─── DATA PROVIDED ───

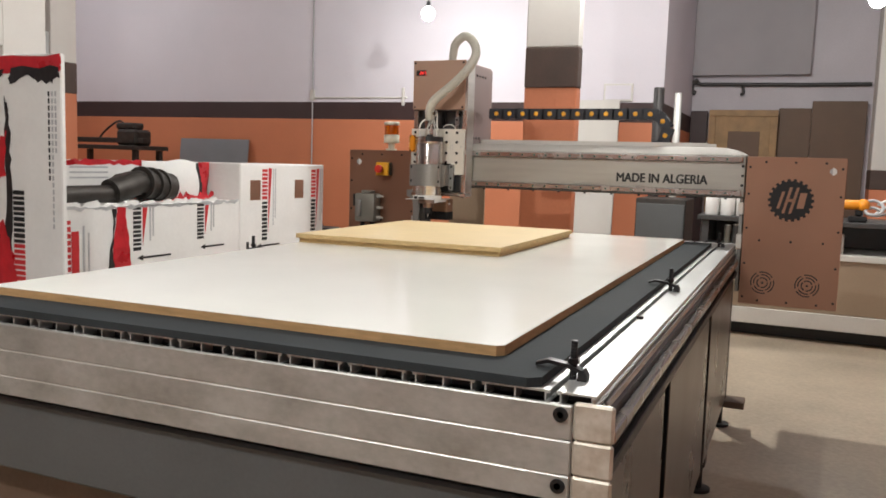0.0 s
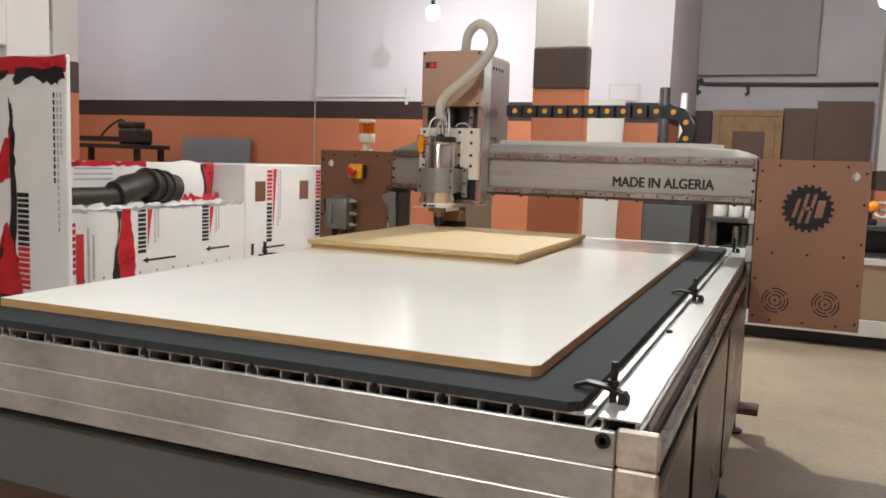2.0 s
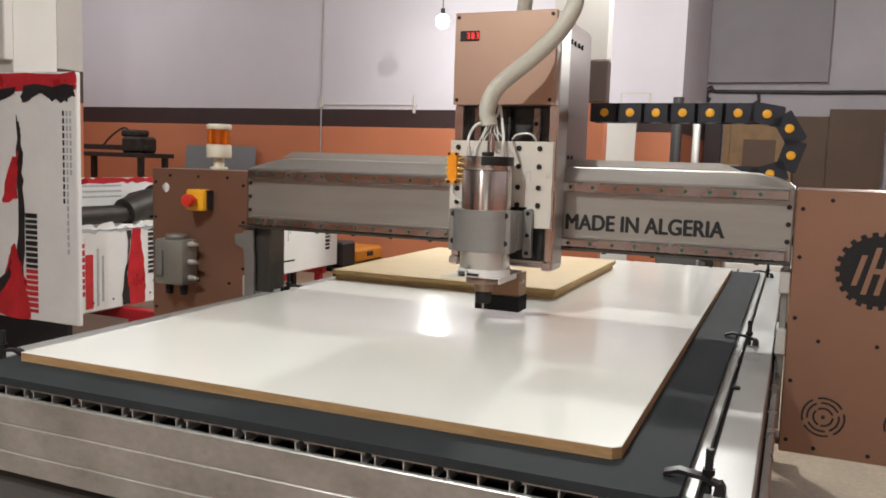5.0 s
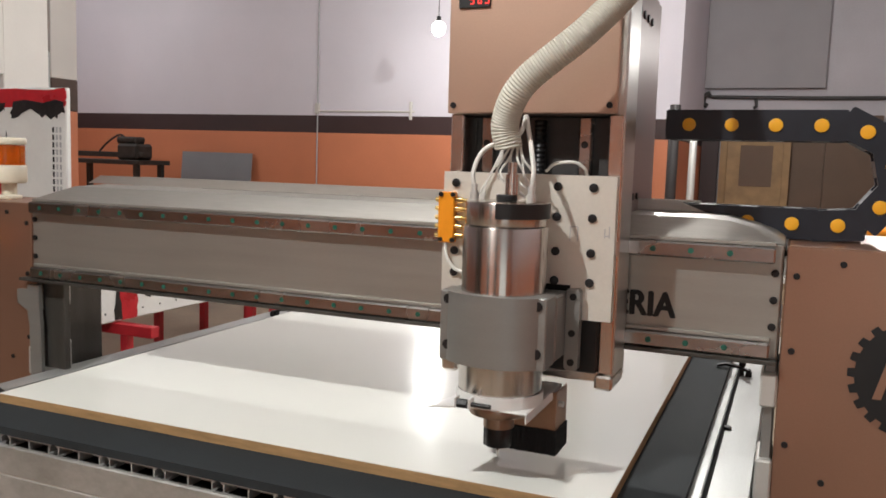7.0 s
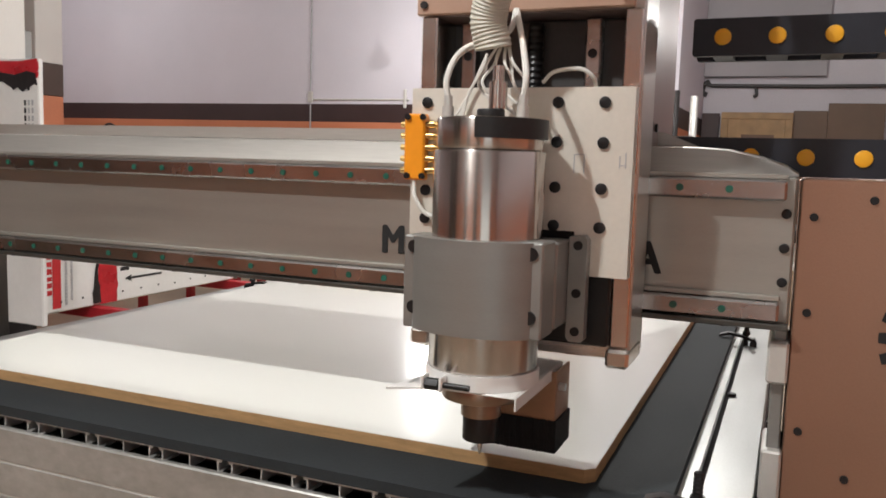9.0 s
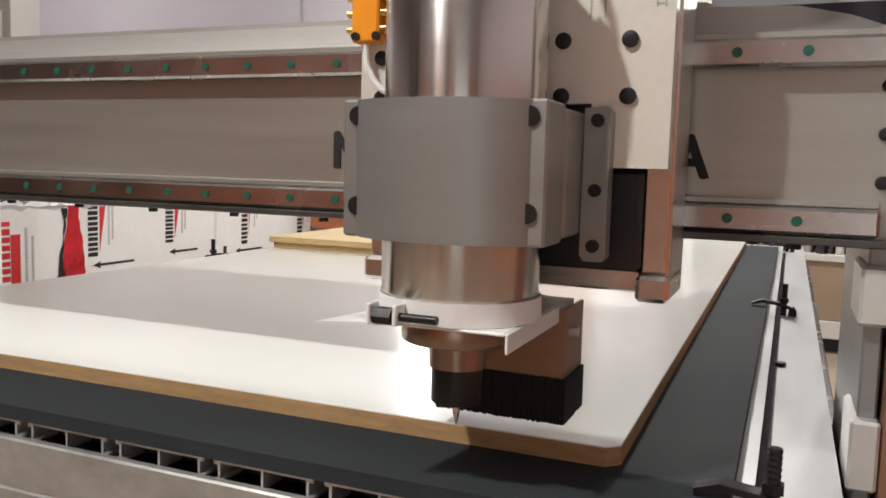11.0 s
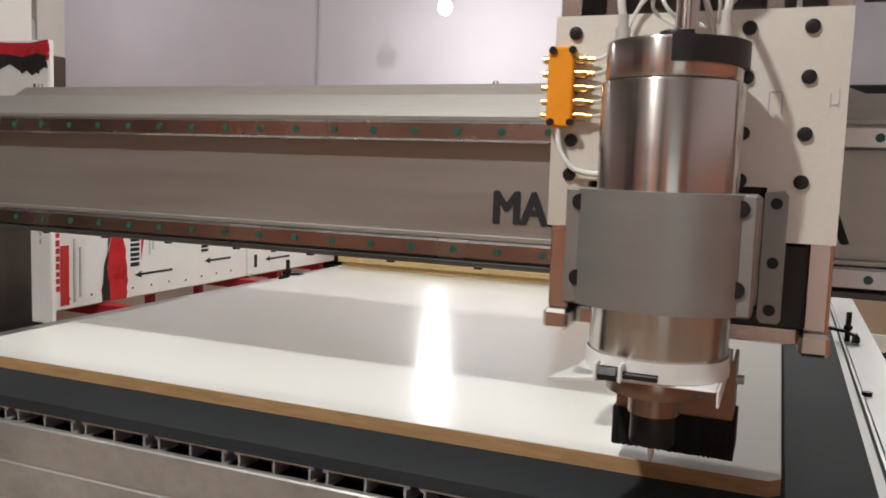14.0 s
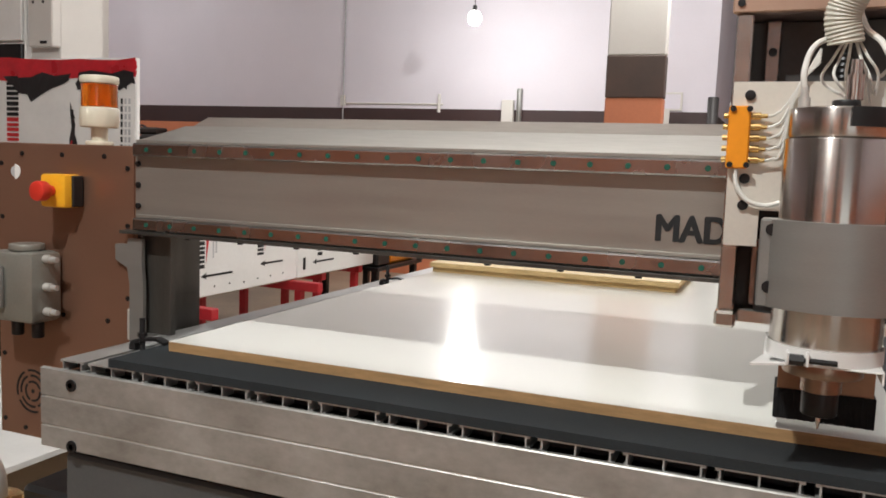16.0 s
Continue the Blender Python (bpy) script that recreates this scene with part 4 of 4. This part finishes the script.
for i in range(9):
    u = i / 8
    rows_.append([bm.verts.new((-3.462 + 0.035 * math.sin(3.1 * u) * math.sin(2.6 * v) + g.uniform(0, 0.006), 2.80 + 0.50 * u + 0.02 * math.sin(5 * v), 0.055 + 0.235 * v - 0.012 * math.sin(7 * u))) for v in [k / 6 for k in range(7)]])
for p, q in zip(rows_, rows_[1:]):
    for k in range(6):
        bm.faces.new((p[k], q[k], q[k + 1], p[k + 1]))
bmesh.ops.recalc_face_normals(bm, faces=bm.faces[:])
bmesh.ops.solidify(bm, geom=bm.faces[:], thickness=0.002)
part("bulging_paper", bm, CARTON, back, "bulging torn white paper")
part("red_lower", torn(bmesh.new(), 2.75, 3.42, 0.04, 0.075, -3.4190, 0.02, 12, 24, "y"), RED_WRAP, back)
part("red_end", torn(bmesh.new(), 3.33, 3.42, 0.05, 0.285, -3.4680, 0.012, 13), RED_WRAP, back)
part("black_end", torn(bmesh.new(), 3.29, 3.34, 0.06, 0.28, -3.467, 0.018, 14), BLACK_WRAP, back)

end = origin("panel_package", "tall white printed panel package with two square cut-outs", (0, 0, 0))
part("carton", bx(bmesh.new(), -3.6, -3.2, 3.43, 4.505, -0.392, 0.285, 0.008), CARTON, end)
stamp(end, 3.68, -0.26, 0.255, -3.1995, True, 5)
stamp(end, 4.32, -0.26, 0.255, -3.1995, True, 6)
for y in (3.54, 4.09):
    part("cut_out", bx(bmesh.new(), -3.1995, -3.198, y, y + 0.12, 0.03, 0.17, 0.0005), BRONZE, end, "brown square cut-out")
arrow(end, -3.1995, 3.62, 3.90, -0.30)
part("label_mark", bx(bmesh.new(), -3.1995, -3.198, 3.50, 3.53, -0.34, -0.26), PRINT_BLACK, end)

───

§ **THE PROBLEM**
Quote the full listing above word for word; exclude every picture from the copy.

§ **THE RESPONSE**
0.0 s
2.0 s
5.0 s
7.0 s
9.0 s
11.0 s
14.0 s
16.0 s
Continue the Blender Python (bpy) script that recreates this scene with part 4 of 4. This part finishes the script.
for i in range(9):
    u = i / 8
    rows_.append([bm.verts.new((-3.462 + 0.035 * math.sin(3.1 * u) * math.sin(2.6 * v) + g.uniform(0, 0.006), 2.80 + 0.50 * u + 0.02 * math.sin(5 * v), 0.055 + 0.235 * v - 0.012 * math.sin(7 * u))) for v in [k / 6 for k in range(7)]])
for p, q in zip(rows_, rows_[1:]):
    for k in range(6):
        bm.faces.new((p[k], q[k], q[k + 1], p[k + 1]))
bmesh.ops.recalc_face_normals(bm, faces=bm.faces[:])
bmesh.ops.solidify(bm, geom=bm.faces[:], thickness=0.002)
part("bulging_paper", bm, CARTON, back, "bulging torn white paper")
part("red_lower", torn(bmesh.new(), 2.75, 3.42, 0.04, 0.075, -3.4190, 0.02, 12, 24, "y"), RED_WRAP, back)
part("red_end", torn(bmesh.new(), 3.33, 3.42, 0.05, 0.285, -3.4680, 0.012, 13), RED_WRAP, back)
part("black_end", torn(bmesh.new(), 3.29, 3.34, 0.06, 0.28, -3.467, 0.018, 14), BLACK_WRAP, back)

end = origin("panel_package", "tall white printed panel package with two square cut-outs", (0, 0, 0))
part("carton", bx(bmesh.new(), -3.6, -3.2, 3.43, 4.505, -0.392, 0.285, 0.008), CARTON, end)
stamp(end, 3.68, -0.26, 0.255, -3.1995, True, 5)
stamp(end, 4.32, -0.26, 0.255, -3.1995, True, 6)
for y in (3.54, 4.09):
    part("cut_out", bx(bmesh.new(), -3.1995, -3.198, y, y + 0.12, 0.03, 0.17, 0.0005), BRONZE, end, "brown square cut-out")
arrow(end, -3.1995, 3.62, 3.90, -0.30)
part("label_mark", bx(bmesh.new(), -3.1995, -3.198, 3.50, 3.53, -0.34, -0.26), PRINT_BLACK, end)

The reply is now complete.